Microbiome studies have revealed the presence of a range of previously unrecognised commensals in the nasopharynx. One example is Candidatus Ornithobacterium hominis (OH), a new bacterium first isolated by the Menzies’ laboratory team, which was later cultured. The role of OH in disease processes is currently unknown; however, its nearest relative is an avian respiratory pathogen. Preliminary work has identified a second bacteria that co-resides and interacts with OH. The aims of this project are to identify and characterise this second bacterium, and to determine whether it can affect respiratory pathogen growth either directly or in combination with OH.
This study will use isolates available from our existing biobank of respiratory specimens provided with consent for additional research purposes. While there is no direct benefit to the participants included in the parent studies, it is hoped that the work will, in the longer term, contribute to improved understanding of disease processes involved in the development of chronic airway infections. Use of biobanked specimens reduces the research burden on remote communities.
Sustainability and transferability
This work will contribute new knowledge about nasopharyngeal bacteria with a focus on understanding whether the targeted commensal species affect growth of bacteria known to be important in respiratory disease.

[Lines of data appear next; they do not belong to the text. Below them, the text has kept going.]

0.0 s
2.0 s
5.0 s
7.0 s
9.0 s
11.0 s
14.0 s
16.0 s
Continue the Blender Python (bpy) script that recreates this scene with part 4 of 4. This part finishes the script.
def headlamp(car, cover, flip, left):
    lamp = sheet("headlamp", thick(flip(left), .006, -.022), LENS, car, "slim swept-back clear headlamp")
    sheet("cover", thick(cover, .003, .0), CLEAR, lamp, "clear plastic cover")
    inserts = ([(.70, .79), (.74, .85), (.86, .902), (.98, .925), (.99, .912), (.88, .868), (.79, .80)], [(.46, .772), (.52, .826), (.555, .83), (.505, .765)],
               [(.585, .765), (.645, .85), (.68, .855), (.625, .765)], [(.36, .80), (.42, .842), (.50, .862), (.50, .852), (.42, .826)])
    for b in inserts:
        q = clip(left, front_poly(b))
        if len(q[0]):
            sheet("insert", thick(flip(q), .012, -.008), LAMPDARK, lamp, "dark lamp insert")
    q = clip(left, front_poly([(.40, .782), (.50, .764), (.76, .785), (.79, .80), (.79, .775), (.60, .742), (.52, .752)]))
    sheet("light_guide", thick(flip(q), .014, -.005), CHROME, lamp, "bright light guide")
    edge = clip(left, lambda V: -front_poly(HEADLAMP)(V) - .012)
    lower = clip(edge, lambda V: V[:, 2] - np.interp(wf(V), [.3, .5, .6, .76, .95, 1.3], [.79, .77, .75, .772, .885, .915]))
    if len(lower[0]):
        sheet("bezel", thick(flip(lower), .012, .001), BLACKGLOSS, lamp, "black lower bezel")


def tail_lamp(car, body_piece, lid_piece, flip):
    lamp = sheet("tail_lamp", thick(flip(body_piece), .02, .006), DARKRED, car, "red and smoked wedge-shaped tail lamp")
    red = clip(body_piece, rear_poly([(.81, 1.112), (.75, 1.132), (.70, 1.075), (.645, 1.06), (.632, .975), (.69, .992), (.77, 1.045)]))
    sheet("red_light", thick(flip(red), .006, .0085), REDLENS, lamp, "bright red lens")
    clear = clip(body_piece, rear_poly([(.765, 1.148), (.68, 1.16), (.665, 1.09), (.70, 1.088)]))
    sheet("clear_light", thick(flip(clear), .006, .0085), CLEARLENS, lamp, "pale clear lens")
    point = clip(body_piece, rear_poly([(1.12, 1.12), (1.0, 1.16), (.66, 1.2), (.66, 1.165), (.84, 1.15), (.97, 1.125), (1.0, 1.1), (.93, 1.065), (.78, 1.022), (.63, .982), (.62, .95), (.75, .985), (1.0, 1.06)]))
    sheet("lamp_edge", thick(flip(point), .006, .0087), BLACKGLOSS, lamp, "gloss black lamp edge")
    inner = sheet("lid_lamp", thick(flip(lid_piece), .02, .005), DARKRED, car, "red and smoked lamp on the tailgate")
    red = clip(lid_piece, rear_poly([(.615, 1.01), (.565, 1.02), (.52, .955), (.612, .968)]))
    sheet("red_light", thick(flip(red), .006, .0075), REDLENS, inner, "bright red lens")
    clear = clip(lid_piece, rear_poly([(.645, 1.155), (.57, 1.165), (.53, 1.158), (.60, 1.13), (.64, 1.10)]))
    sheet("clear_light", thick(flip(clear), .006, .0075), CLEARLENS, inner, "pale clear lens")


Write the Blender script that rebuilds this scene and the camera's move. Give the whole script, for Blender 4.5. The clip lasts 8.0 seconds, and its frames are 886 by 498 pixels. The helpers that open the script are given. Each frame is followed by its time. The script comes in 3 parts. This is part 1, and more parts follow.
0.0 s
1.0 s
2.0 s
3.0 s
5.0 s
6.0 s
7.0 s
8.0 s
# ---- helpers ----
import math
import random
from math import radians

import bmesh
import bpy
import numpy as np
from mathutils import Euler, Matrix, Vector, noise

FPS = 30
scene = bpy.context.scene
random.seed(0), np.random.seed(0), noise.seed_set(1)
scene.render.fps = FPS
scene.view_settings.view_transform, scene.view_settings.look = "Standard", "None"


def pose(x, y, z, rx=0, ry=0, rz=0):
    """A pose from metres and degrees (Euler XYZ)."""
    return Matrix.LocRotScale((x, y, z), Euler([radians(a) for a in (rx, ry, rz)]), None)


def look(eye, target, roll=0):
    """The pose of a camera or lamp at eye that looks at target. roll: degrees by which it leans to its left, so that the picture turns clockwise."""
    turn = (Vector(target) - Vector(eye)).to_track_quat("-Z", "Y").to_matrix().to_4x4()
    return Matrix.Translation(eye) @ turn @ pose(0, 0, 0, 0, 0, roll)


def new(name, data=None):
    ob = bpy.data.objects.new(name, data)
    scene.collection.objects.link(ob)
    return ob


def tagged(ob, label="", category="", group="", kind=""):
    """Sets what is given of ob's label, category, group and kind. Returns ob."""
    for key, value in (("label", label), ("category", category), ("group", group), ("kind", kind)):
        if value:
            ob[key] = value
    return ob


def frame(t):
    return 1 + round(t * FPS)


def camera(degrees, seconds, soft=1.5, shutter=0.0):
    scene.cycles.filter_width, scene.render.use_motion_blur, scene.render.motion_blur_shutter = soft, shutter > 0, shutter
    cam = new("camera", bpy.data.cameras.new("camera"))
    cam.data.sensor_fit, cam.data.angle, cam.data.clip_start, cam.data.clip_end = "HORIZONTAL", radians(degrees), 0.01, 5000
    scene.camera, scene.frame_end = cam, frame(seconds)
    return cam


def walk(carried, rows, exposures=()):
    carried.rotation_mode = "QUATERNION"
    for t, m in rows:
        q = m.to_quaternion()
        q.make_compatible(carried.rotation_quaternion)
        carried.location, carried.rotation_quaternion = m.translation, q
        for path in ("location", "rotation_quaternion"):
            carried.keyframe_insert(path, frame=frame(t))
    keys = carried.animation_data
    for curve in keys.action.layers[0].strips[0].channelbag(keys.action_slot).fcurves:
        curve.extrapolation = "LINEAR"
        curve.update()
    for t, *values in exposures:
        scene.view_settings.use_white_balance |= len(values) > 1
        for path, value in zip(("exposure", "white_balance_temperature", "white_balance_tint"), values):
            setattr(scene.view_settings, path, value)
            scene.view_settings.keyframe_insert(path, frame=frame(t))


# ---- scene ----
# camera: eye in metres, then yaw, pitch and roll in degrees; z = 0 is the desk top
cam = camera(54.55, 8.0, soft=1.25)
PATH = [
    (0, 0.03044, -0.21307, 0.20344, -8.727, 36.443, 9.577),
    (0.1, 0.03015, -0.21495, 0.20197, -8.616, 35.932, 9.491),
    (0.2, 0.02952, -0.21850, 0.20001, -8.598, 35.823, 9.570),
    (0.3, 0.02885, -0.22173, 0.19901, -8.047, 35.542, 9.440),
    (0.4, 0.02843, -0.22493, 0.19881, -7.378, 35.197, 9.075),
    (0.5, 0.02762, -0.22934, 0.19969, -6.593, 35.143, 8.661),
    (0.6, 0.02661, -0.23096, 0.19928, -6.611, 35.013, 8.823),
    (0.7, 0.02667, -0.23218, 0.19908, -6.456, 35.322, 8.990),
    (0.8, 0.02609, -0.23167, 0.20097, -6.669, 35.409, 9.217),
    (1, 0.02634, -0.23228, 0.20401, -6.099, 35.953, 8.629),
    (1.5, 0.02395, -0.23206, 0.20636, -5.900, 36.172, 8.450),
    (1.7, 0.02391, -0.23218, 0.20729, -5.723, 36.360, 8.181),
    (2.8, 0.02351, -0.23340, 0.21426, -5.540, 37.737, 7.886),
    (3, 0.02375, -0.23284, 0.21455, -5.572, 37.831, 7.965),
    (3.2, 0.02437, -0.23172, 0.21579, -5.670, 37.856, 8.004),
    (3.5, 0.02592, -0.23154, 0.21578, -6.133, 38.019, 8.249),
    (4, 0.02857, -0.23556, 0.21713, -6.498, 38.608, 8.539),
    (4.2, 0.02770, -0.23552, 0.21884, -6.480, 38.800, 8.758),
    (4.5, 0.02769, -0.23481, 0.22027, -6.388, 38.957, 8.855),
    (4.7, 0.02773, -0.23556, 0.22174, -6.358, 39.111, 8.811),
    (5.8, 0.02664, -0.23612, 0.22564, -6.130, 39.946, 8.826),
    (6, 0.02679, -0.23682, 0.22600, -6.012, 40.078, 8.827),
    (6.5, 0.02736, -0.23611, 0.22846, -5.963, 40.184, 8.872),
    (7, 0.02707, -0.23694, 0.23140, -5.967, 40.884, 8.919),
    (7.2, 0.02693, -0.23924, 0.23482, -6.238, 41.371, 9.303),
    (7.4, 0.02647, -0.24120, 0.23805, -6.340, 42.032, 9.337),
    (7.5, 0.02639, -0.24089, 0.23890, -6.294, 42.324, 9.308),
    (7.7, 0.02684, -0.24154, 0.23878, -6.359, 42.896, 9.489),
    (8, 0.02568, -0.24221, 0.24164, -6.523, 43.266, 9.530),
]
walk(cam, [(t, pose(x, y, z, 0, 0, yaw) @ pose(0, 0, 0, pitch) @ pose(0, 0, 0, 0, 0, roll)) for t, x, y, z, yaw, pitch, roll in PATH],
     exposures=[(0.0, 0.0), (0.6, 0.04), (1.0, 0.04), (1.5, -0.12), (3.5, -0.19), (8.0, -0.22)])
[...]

It is expected that the study results will be disseminated through a publication, as well as presentation at a relevant conference.
The laboratory team is committed to growing capability of Aboriginal and Torres Strait Islander health science researchers through a Pathways program that commences with Certificate III in Laboratory Skills training offered to high school graduates with progression to undergraduate cadetships, with support for progression to post-graduate studies. Towards this end, our group currently includes two undergraduate cadets who are working on a range of microbiological projects.